The main purpose of incorporating the principle of Essentially Derived Varieties (EDV) into the UPOV 1991 Act was to provide effective protection to breeders who develop original genotypes, i.e., initial varieties, from crossing and selection. At the time of the adoption of the UPOV 1991 Act, the EDV principle was meant to include mutants, GMO’s and varieties resulting from repeated backcrossing in the scope of protection of their initial variety (IV)1.
Among EDVs, mutants represent the largest group, joined in the last few years by varieties resulting from New Breeding Technologies (NBT). With the help of NBT, multiple modifications can be introduced in a short period of time in an IV in one or more acts of derivation. If not deemed EDVs, such varieties would undermine the protection of the IV.
To determine the level of conformity that should exist between an EDV and its IV we need to take a look at two out of the three requirements for a variety to be deemed an EDV. According to Article 14 (5) (b) of the UPOV 1991 Act, these include distinctness from the IV and conformity to the IV in the expression of essential characteristics2, except for those differences resulting from act(s) of derivation.
An EDV must be distinct from the IV. This should imply that an EDV is clearly distinguishable from the IV and, in the very least, expresses a clear and consistent difference in a DUS3 characteristic.
An EDV shall also conform to the IV in the expression of essential characteristics, except for those differences resulting from act(s) of derivation.
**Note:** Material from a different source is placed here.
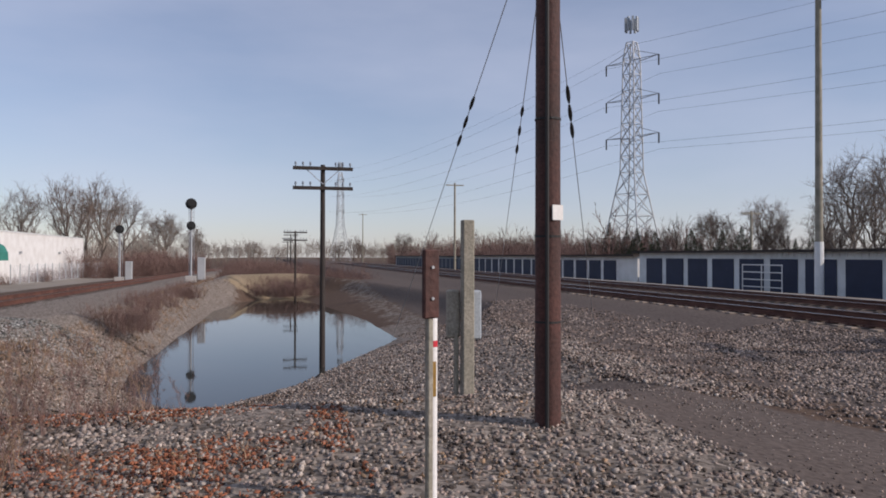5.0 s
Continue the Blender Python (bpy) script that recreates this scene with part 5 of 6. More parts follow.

Such differences, which result from the act or acts of derivation, shall not be taken into account when assessing whether a predominantly derived variety is an EDV4.
As a matter of fact, in mono-parental varieties, all differences result necessarily from one or several acts of derivation, so that, as a logical consequence, there is, in theory, no limit in the number of differences between the EDV and its IV. The conclusion is that mono-parental varieties are typically EDVs.
The situation is slightly different in multi-parental varieties: there, the differences may result from either a random recombination of the used genotypes, or from one or several acts of derivation only. If all differences result only from the act(s) of derivation as is the case with recurrent backcrossing, this will typically result in an EDV. If differences result from the random recombination produced by regular crossing and selection, usually the resulting variety will not be an EDV.
In any case, and although a close phenotypic similarity between an EDV and its IV isn’t a statutory requirement, an EDV will typically retain at least some essential characteristics of its IV, simply because these characteristics are the reason why the IV was chosen for the EDV development in the first place.
Still, some believe that the main purpose of the EDV principle is to prevent plagiarism5 and, consequently, follow a very narrow interpretation that allows for only one or very few differences between an EDV and its IV. This is an erroneous approach. A red or white mutant of a pink cut rose is not plagiaristic, and a scab-resistant6 apple developed by NBT is not a copycat variety of its IV.
The main plagiarism prevention tool, included in the UPOV 1991 Act, is not the EDV principle but the provision about varieties, which are not clearly distinguishable from the protected variety 7. Such varieties are slightly different from the pre-existing reference variety but are not different enough to be considered “clearly distinguishable”. According to the law, for such varieties no PBR protection shall be granted. Additionally, such varieties fall directly into the scope of protection of the protected variety, irrespective of whether they are derived from the protected variety. Unfortunately, this principle of not clearly distinguishable varieties is not commonly applied in UPOV’s current daily practice. Due to a very small minimum distance requirement, even varieties with minor and trivial botanical differences from the reference variety often pass the distinctness test, with the unfortunate result that the scope of PBR protection covers only the protected variety itself and not plagiaristic varieties. This is a unique situation in IP laws8.
Editors’ Note: Dr. Edgar Krieger is Secretary-General of the International Community of Breeders of Asexually Reproduced Horticultural Plants (CIOPORA).
1: The examples in Article 14 (5) (c) of the UPOV 1991 Act refer to the methods which lead to such varieties.
2: The essential characteristics of a variety will differ from one species to another and may evolve over time as well. They may be of different nature, such as phenotypic, agronomic or end user focused, but they must be useful for the users of the plant material. Purely cosmetic characteristics shall not be considered essential.
3: Distinctness, Uniformity and Stability
4: See Regional Court of Düsseldorf, Germany, 4a O 70/17, no 110.
5: Or, in plant breeding terms “cosmetic breeding” or “copy breeding”.
6: A resistance is a phenotypic characteristic, although it is not visible at first glance.
7: Article 14 (5) (a) (ii) of the UPOV 1991 Act
8: Other IP systems include a tool to prevent plagiarism/blunt imitation, e.g., the inventive step/non-obviousness-test and the doctrine of equivalents-test in Patent law and the confusingly similar test in Trademark law.